Considering it is the off-season there has been a hell of a lot going on in Australian Rugby this last 24 hours. And for those looking for rugby to move away from its traditional ‘old boys’ ties, those changes have been significant for their female focus. Rugby Australia seems to be making a concerted effort to raise the profile of women’s rugby with some significant announcements of late.
Firstly we had the announcement of Raelene Castle as the new Chief Executive Officer of Rugby Australia. The former head of NZ Netball and the Canterbury Bulldogs is clearly an appointment of significant merit. Her extensive sports administration background is unmatched in previous ARU CEOs and an acknowledgement of the uniqueness of the Australian sporting landscape and it’s divergence from, for instance, the legal and banking world.
But Castle’s gender cannot discounted as it is a demonstration of a change in the direction of rugby in this nation. Forget the fact she is the first CEO in the history of Australian Rugby to live outside of Northern Sydney, Castle is tangible proof of the organisation’s willingness to look beyond the traditional rugby heartlands and explore new markets.
With Castle to sit on the Board of the ARU, it means that the gender balance will sit at 50-50, an important achievement for a modern day sporting body (well…any corporate entity). As Managing Director, Castle will work with the Board already featuring Elizabeth Broderick, Pip Marlow and Ann Sherry.
Hot on the heels of Castle’s appointment, and in fairness a legacy of the Bill Pulver era, a new Women’s National XVs competition was launched – the Super W – to reinstate and reinvigorate a pathway to the Wallaroos. Something that has been lacking for a number of years.
Super W will run at the same time as Super Rugby and feature teams from Queensland, NSW, ACT, Victoria and Western Australia. Run as a six week program, with a final in April, the new competition may conflict with local club competitions but the long term gains should be notable.
It seems likely the event has been rushed as a response to the introduction of Women’s AFL, cricket and NRL competitions, however that does not take away from the opportunity it provides to entice and develop future Wallaroos.
To further add to the appeal of the competition, Rugby Australia has announced their intent to bid for the 2021 Women’s Rugby World Cup which will raise the profile of the game, and Super W, even further. Given the promising signs shown by our Wallaroos in this year’s event in Ireland, despite almost nil resources and a limited preparation, it provides hope for the growth of the game across the country.
The significance of 7s:
While part of me still feels Rugby Australia has failed to fully tap into the value and appeal of our Women’s 7s team, the shortened version of the game remains a focal point in the sports strategic future.
In a couple of months’ time we will see the Sydney 7s kick off at Allianz Stadium which will include a leg of the Women’s World Series for the first time. After what can only be described as a successful cameo last year, Pulver and the ARU lobbied hard for an expanded format in 2018. In the end they got their way, an outcome no doubt influenced by increasing profile of our Rio Gold medallists.

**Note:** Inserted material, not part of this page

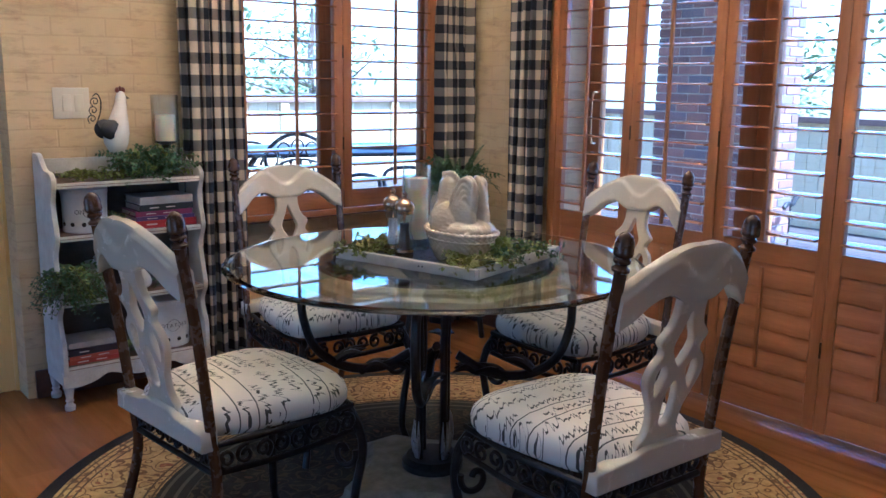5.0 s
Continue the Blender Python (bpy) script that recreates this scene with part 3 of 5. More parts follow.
def octagon_ring(bm, rows, inner):
    """An eight-sided frame round a round hole; rows of (circumradius, z)."""
    N = 64

    def octo(R, a):
        k = (a % (math.pi / 4)) - math.pi / 8
        return R * math.cos(math.pi / 8) / math.cos(k)
    rings = []
    for R, z in rows:
        rings.append([bm.verts.new((octo(R, a + math.pi / 8 * 0) * math.cos(a - math.pi / 8 * 0), octo(R, a) * math.sin(a), z)) for a in [2 * math.pi * i / N for i in range(N)]])
    top_z, bot_z = rows[-1][1], rows[0][1]
    rings.append([bm.verts.new((inner * math.cos(2 * math.pi * i / N), inner * math.sin(2 * math.pi * i / N), top_z)) for i in range(N)])
    rings.append([bm.verts.new((inner * math.cos(2 * math.pi * i / N), inner * math.sin(2 * math.pi * i / N), bot_z)) for i in range(N)])
    for a, b in zip(rings, rings[1:] + rings[:1]):
        for i in range(N):
            bm.faces.new((a[i], a[(i + 1) % N], b[(i + 1) % N], b[i]))
    return bm


part("collar", octagon_ring(bmesh.new(), [(0.438, 0.655), (0.453, 0.662), (0.453, 0.678), (0.436, 0.686), (0.433, 0.694), (0.420, 0.700)], 0.376), M_COLLAR, table, "octagonal cream collar below the glass", 25, pose(0, 0, 0, 0, 0, 22.5))
ring = bmesh.new()
for R, r in ((0.361, 0.016), (0.240, 0.012)):
    tube(ring, [(R * math.cos(2 * math.pi * i / 72), R * math.sin(2 * math.pi * i / 72), 0.686) for i in range(73)], r, 10)
part("iron_ring", ring, M_BRONZE, table, "dark bronze iron rings")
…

Then there was the inaugural AON National 7s competition which had an absolutely belter of a debut earlier this season. The tournament itself, brought together on a shoe string budget and featuring teams in non-traditional markets such as Adelaide and Tasmania, produced excellent rugby throughout. More importantly the standard improved as the tournament progressed despite the University of Queensland winning undefeated. The talent showcased, and enhanced, will stand the national team in good stead with the Commonwealth Games and World Cup on the horizon.

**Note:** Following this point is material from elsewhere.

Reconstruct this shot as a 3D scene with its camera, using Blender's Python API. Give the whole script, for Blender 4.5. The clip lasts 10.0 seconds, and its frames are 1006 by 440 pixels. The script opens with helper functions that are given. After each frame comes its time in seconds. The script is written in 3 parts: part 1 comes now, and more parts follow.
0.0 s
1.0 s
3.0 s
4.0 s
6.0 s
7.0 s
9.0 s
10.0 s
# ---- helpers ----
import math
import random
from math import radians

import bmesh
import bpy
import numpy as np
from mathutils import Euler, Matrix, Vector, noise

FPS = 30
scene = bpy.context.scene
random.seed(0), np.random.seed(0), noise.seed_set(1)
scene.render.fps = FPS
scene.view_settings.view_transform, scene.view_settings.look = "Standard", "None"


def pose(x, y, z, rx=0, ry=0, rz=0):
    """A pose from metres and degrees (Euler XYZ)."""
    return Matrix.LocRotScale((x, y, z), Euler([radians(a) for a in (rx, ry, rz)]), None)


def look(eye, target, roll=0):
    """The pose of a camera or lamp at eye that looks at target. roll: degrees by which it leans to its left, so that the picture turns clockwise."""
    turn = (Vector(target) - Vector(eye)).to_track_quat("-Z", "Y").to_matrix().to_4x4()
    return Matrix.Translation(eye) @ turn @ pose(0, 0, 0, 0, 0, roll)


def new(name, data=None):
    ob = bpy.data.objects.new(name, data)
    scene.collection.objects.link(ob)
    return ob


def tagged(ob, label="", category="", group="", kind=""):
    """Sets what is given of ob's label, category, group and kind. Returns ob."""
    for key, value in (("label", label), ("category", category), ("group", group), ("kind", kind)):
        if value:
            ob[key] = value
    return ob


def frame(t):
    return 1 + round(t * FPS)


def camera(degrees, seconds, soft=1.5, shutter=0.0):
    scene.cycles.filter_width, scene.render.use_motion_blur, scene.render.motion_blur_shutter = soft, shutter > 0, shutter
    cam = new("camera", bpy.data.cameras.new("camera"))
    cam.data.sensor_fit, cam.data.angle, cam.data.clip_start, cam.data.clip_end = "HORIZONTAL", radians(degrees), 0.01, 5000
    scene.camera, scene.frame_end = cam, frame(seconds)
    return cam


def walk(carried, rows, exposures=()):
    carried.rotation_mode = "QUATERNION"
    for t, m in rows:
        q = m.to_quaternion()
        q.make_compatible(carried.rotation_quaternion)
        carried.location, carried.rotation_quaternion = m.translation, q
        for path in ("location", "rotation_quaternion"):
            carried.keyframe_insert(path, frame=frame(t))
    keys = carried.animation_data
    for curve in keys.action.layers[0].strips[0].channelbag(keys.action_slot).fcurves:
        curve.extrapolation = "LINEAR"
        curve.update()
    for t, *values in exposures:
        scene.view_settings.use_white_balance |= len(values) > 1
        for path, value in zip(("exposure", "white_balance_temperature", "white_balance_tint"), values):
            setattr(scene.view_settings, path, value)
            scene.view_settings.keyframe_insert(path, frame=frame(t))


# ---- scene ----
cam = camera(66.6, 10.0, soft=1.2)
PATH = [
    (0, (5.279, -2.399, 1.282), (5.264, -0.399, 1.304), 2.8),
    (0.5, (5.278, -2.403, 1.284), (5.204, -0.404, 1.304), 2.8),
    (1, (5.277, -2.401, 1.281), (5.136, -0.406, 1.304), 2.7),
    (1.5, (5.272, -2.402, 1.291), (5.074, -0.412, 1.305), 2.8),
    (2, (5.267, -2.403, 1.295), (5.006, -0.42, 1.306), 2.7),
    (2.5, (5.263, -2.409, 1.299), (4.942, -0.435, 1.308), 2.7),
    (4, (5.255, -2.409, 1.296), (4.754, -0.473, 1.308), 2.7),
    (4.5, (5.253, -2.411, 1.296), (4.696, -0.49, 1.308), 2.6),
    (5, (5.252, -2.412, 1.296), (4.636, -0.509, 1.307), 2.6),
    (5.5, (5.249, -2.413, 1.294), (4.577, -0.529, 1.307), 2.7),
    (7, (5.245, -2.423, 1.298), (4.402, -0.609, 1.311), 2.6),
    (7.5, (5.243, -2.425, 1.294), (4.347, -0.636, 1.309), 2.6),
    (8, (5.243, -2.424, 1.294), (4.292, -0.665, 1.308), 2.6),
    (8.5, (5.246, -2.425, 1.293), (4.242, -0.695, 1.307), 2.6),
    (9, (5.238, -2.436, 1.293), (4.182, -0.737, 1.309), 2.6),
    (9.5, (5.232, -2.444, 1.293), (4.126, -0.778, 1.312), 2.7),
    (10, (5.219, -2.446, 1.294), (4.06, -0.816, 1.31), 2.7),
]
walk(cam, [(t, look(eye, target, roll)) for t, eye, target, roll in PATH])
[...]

So the structures are there, and developing, but if there was ever any evidence required of the standing of the game it came at the annual RUPA Awards lunch where Charlotte Caslick won the People’s Choice Australian Player of the Year. That’s not just 7s Player of the Year or Women’s Player of the Year. That is the most popular Australian Rugby player this year. Caslick won the award, historically, from two of the highest paid players in the game in Israel Folau and Kurtley Beale.
What Caslick, and the rest of the Aussie 7s stars, deserve is a domestic stage to show their wares . Where their growing fan base can see their skills and abilities up close and personal. Previously they were basically locked into Sydney and would only play in overseas tournaments. Now front and centre at the Sydney 7s, together with the AON National 7s competition, plus the inaugural Super 7s to be played in Brisbane among some of the best international 7s teams in the world the week before Sydney next year, these stars of our game can start to reach the fans across the country.
We are in the midst of a dawning of a new age of women’s sport, with all codes finally realising the need to provide competition opportunities for the ‘other’ half of the population. The key will be to distinguish what is purely ‘dollar seeking content’ and which is a legitimate strategy to drive increased participation and pathways in the game.
As recent reports indicate, Rugby Australia’s recent dramatic growth in school participation, escalating them from cellar dwellers to the top 10 in just a year, is a positive sign of a restoration of the building blocks for our sport. The fact that almost half of all of these participants were young girls highlights the need for these new initiatives.
It hasn’t been said much on this site of late, but kudos to Rugby Australia on their strategy and focus on boosting female participation and engagement. Long may it continue.